Whilst many endocytic components have been extensively studied, the underlying mechanism by which protein assembly drives membrane invagination is not entirely understood. This is in parts due to technical limitations in the visualization of the endocytic machinery in-situ.
Here, we use 3D superresolution microscopy to resolve clathrin coated pits (CCP) in fixed mammalian cells. We are able to resolve thousands of CCPs, each representing a distinct snapshot of the overall endocytic process. By applying a spherical model fit to thousands of individual CCPs, we can quantitatively describe and compare the population of endocytic sites. We further use the extracted parameters to sort individual CCPs along their endocytic progression and reconstruct the dynamic remodeling of the clathrin coat.

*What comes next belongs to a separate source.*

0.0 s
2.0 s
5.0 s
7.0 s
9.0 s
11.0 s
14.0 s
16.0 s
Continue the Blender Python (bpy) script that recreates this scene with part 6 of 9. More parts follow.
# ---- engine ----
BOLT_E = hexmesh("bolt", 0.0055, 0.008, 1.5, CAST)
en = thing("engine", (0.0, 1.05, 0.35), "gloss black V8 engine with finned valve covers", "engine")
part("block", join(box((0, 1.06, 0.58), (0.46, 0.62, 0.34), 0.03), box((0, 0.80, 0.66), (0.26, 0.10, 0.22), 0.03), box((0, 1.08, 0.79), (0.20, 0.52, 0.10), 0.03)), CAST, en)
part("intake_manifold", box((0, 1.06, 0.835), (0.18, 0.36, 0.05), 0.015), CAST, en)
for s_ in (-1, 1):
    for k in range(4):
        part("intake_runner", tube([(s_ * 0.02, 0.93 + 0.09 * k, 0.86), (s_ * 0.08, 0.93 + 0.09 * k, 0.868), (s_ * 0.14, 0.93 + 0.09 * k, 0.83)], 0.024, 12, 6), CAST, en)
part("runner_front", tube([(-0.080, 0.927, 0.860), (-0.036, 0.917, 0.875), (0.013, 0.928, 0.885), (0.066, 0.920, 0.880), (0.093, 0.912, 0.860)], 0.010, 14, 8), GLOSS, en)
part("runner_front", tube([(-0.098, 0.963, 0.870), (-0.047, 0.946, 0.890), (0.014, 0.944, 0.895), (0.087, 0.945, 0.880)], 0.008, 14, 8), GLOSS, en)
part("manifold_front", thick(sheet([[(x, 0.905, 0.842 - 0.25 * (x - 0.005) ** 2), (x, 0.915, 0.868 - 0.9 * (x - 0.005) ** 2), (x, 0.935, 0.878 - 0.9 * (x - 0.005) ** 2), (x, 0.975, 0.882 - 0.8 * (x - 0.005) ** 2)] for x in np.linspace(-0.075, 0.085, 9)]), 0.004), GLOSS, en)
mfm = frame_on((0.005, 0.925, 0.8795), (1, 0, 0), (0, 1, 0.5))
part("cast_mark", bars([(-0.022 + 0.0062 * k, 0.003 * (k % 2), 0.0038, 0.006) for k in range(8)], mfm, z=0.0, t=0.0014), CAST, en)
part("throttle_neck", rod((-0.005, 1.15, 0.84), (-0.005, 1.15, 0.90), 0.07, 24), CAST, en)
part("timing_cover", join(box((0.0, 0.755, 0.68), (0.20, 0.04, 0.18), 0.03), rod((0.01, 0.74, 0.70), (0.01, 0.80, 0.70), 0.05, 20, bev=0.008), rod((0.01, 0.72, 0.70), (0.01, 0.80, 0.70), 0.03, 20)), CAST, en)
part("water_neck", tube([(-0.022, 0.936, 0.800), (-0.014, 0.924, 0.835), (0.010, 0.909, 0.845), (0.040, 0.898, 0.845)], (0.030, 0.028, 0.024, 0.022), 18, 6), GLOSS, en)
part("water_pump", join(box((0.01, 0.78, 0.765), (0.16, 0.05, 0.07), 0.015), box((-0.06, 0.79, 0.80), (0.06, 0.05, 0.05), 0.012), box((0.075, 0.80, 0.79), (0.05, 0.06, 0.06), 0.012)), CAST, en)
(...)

We find that both the curvature as well as the surface area of these structures increase during CME. This motivates a refinement of the currently proposed models used to approximate the process of membrane bending. Our findings further allow for the formulation of new physical models describing the underlying mechanism of force generation by protein assembly at the PM.
Correlative imaging of high-speed atomic force microscopy and fluorescence microscopy revealed asymmetric closing process of endocytosis
Presenter: Yiming Yu
Abstract
High-speed atomic force microscopy (HS-AFM) has been a powerful tool for visualizing various biological processes at a single-molecule level. Our group had developed a unique type of correlative imaging system by combining HS-AFM for live-cell imaging and confocal laser scanning microscopy to simultaneously visualize dynamic morphological changes of the cell membrane and protein dynamics in living cells. By using this system, we analyzed the molecular process of clathrin-mediated endocytosis (CME), in which more than 60 different proteins assemble on the plasma membrane to produce a clathrin-coated pit (CCP) with a diameter of ~100 nm by inducing a series of morphological change of the plasma membrane. A unique membrane morphology was frequently observed at the closing step of the CME; a small bulge of the plasma membrane grew besides the CCP and finally closed the pit in an asymmetric manner, which is distinct from the constricting motion induced by dynamin. After a screening of siRNA against CME-related proteins and inhibitors for actin-related proteins, we found that a strong self-assembly of a BAR-domain containing protein near the CCP recruited actin and promoted its polymerization and branching. Such an asymmetric growing of actin filaments near the CCP promoted the closing step of the CME by generating lateral force against the pit. These results demonstrated a clear advantage of the correlative imaging system of HS-AFM and fluorescence microscopy in analyzing nano-scale events on the plasma membrane.